Renaud, héros épique et saint martyr, nous invite à réfléchir sur le bénévolat/volontariat. Tout d'abord, il peut aider à comprendre l'origine sémantique des termes bénévole et volontaire (3). Renaud a mené de nombreux combats contre les païens en Gascogne et à Jérusalem avant de venir à Cologne. Quand il s'engage sur le chantier, il est volontaire au sens militaire du mot (attesté dès le XVIIIème siècle) et au sens moderne. Mais le chevalier a déposé les armes, la dimension religieuse remplace la dimension guerrière. C'est un acte bénévole au sens que le droit ecclésiastique a imprimé à ce terme avant de lui donner sa signification moderne.  

La concurrence entre bénévoles et salariés est centrale dans l'épopée(4). Recevoir une rémunération minimale est-il une menace pour le monde du travail ? L'épopée radicalise la situation : Renaud s'impose dans un chantier en travaillant comme un forçat pour un denier symbolique. Sa candidature spontanée ravit le chef de chantier mais son dévouement est senti comme dangereux par les autres ouvriers. Pourquoi Renaud leur fait-il peur ? Il met en évidence le fait que bâtir une cathédrale n'est pas un travail comme un autre c'est participer à une œuvre collective, de longue haleine et destinée à durer. L'enthousiasme de " l'ouvrier de Dieu " est un témoignage de sa foi qui invite à réfléchir sur le sens de l'engagement. Le bénévole/volontaire ne peut exercer n'importe quelle activité et s'impliquer avec la même ferveur si son action ne lui tient pas à cœur. Le bénévolat/volontariat ne menace pas l'emploi : la société ne pourrait rétribuer toutes les activités sportives, culturelles et humanitaires sans cet engagement désintéressé.  

La reconnaissance, thème crucial de l'épopée, est aussi au cœur du bénévolat. Renaud trouve la mort parce qu'il s'est fait haïr des ouvriers, sa sanctification permet de le " réintégrer " dans la société. Il est reconnu comme saint par l'évêque de Cologne et le voyage merveilleux vers Trémoigne crée un nouveau lieu de culte. Ainsi, dès que Renaud disparaît, le clergé se rend compte de l'importance de son dévouement et les pèlerins vont vénérer ses saintes reliques : n'était-il pas trop tard ? C'est souvent un triste constat : si le bénévolat est décrié, les volontaires mal reconnus, dès qu'ils n'oeuvrent plus, la société regrette leur engagement et réalise bien tard qu'ils n'étaient pas une menace mais une aide salutaire.  

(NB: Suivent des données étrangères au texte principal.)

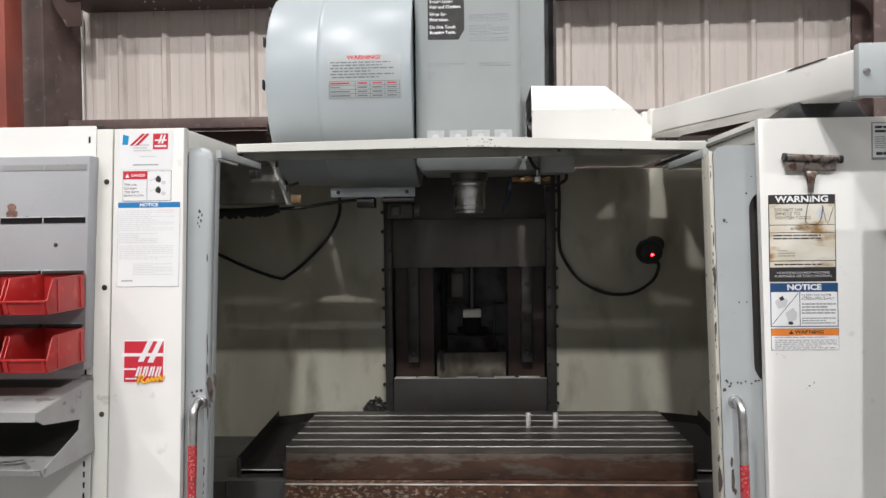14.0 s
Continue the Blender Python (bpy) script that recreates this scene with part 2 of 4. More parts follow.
BOARD = surface("grey_louvre_board_enamel", (0.375, 0.38, 0.39), 0.38, second=(0.33, 0.335, 0.345), scale=5, spot=(0.13, 0.10, 0.09), spot_scale=26, spot_cut=(0.74, 0.76), bump=0.03)
SHELF = surface("worn_grey_shelf_enamel", (0.34, 0.34, 0.335), 0.42, second=(0.26, 0.26, 0.255), scale=8, spot=(0.20, 0.18, 0.165), spot_scale=28, spot_cut=(0.62, 0.68), bump=0.04)
REDLED = glow("red_signal_lens", (1.0, 0.03, 0.04), 14.0)


# ---- builders ----
def mesh_object(name, bm, material, smooth=False):
    me = bpy.data.meshes.new(name)
    bmesh.ops.recalc_face_normals(bm, faces=bm.faces)
    bm.to_mesh(me)
    bm.free()
    me.materials.append(material)
    if smooth:
        me.polygons.foreach_set("use_smooth", [True] * len(me.polygons))
        me.set_sharp_from_angle(angle=radians(38))
    return new(name, me)


def thing(name, label, category, at=(0, 0, 0), group="", kind=""):
    ob = new(name)
    ob.empty_display_size = 0.05
    ob.location = at
    return tagged(ob, label, category, group, kind)


def part(name, bm, material, parent, label="", smooth=True):
    ob = mesh_object(name, bm, material, smooth)
    up = parent
    world_at = Vector((0, 0, 0))
    while up is not None:
        world_at += up.location
        up = up.parent
    ob.parent = parent
    ob.location = -world_at
    return tagged(ob, label)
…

(1) Renaut de Montauban a été édité en ancien français par Jacques Thomas (Genève, Droz, 1989). Une traduction écourtée est disponible en livre de poche (Les Quatre Fils Aymon ou Renaut de Montauban, M. Combarieu du Grès et J. Subrénat, Paris, Folio, 1983). Ma thèse de doctorat est consacrée à cette épopée (Renaut de Montauban, épopée d'un exclu, Lille Septentrion, 2002)

(2) Le forjurement est un double serment promissoire. Les membres du lignage jurent de renier leur parent criminel pour éviter la vengeance de clan à clan. Dans l'épopée, le père Aymon forjure ses quatre enfants (les trois autres fils se considèrent comme solidaires du crime de Renaud). L'autre serment concerne le meurtrier qui reconnaît sa culpabilité et jure devant tous de ne plus jamais revenir dans la terre de son crime. Dans l'épopée, Renaud obtient une peine substitutive du bannissement, le pèlerinage expiatoire à Jérusalem.   (3) Voir Bénévolat et Volontariat en France et dans le monde, B. Halba, Paris, les Etudes de la Documentation française, p.13-14.   (4) Voir Bénévolat/Volontariat et emploi : concurrence ou complémentarité, Publication de l'IRIV, Paris,1999.